Back in the 1970s, Conlon was part of the group who made annual sales trips to neighboring communities. They sold raffle tickets and green garters all over Northwest Iowa and into Minnesota.
“The group who went all depended on whose wife wasn’t sitting out front in a car,” Conlon admitted.
St. Pat’s would advertise they would be in towns like Fort Dodge on a specific date, then everyone would show up to buy dollar tickets for cash giveaways. When they sold garters, the St. Pat’s gang would have to put them on the purchasers, especially the women.
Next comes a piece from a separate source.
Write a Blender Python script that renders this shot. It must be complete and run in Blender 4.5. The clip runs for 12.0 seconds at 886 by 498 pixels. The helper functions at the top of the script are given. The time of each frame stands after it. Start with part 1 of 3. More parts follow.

“There have been a lot of changes in the retail end,” said Mickey. “Before, we relied on the professional people to help support St. Pat’s. Now, retail carries the celebration.”
Like a true Irish Leprechaun, Mickey Conlon has been involved in a few “pranks” – some of which he still won’t reveal the details.
But the biggest prank was the year the St.Pat’s float came up missing.
“That even made the L.A. Times,” he recalls. “We kept sending ransom notes to the radio station about the missing float. And I’m still not going to tell where it was.”
Conlon says when the float did make it back into town, they were met by the law. “The officer said ‘I didn’t see anything’ and drove away,” he said.
Then there was the year of the strike at the Blarney Factory next door. And the “strike breaker” was dressed in a gorilla suit.
Mickey was a senior in high school the year of the first parade in the early 1960s. “A few of us decided do dye our hair green, but we forgot to use water-based coloring,” said Mickey. “I still had green in my hair that summer.”
There have been many trips to Des Moines where the visiting Irish dignitaries were honored at the state legislature.
“We would pick up the dignitary at the airport and take him to address the legislature. Miss Shamrock and a friend would go to Des Moines, too,” said Mickey. “We would always get to Emmetsburg in time for the open house on Friday afternoon. Taking them back to the airport was always tearful. They know you and you know them and their families. It was the same when I was over there (in Ireland), just leaving their houses.”
When Mickey Conlon traveled to Ireland in 2005, he met many of the dignitaries that have come to Emmetsburg. Mickey and his sister, Patty, were honored at a banquet in the Dail dining hall.
“When I got there just about all the guys that had been here were at the banquet that night,” he said.
Conlon spent “two glorious weeks over there”?(in Ireland). They met all of the dignitaries and their families and they stayed in the homes of seven different families. All served as hosts, showing Mickey the country or Ireland.
“I still keep in touch with all of them at Christmas,” he says.
There have been many honors bestowed on Mickey Conlon. He was named Citizen of the Year in 1999 and Rotary honored him in 2008.
“It wouldn’t have happened if I hadn’t been involved with St. Pat’s,” said Mickey. “I accepted those awards, and more, on behalf of St. Pat’s.”
As one friend put it, through the years, Mickey Conlon has touched a lot of lives on two different continents.
For years, Mickey has organized the activities of the Grand Marshall. This year the organization will put him in the spotlight. Mickey will be wearing his white jacket and green pants, but he won’t be marching at the head of the parade. He will be riding in the seat of honor.
Mickey Conlon will retire as St. Pat’s Chairman after this year. “It’s been a wonderful ride. I’ll miss it.”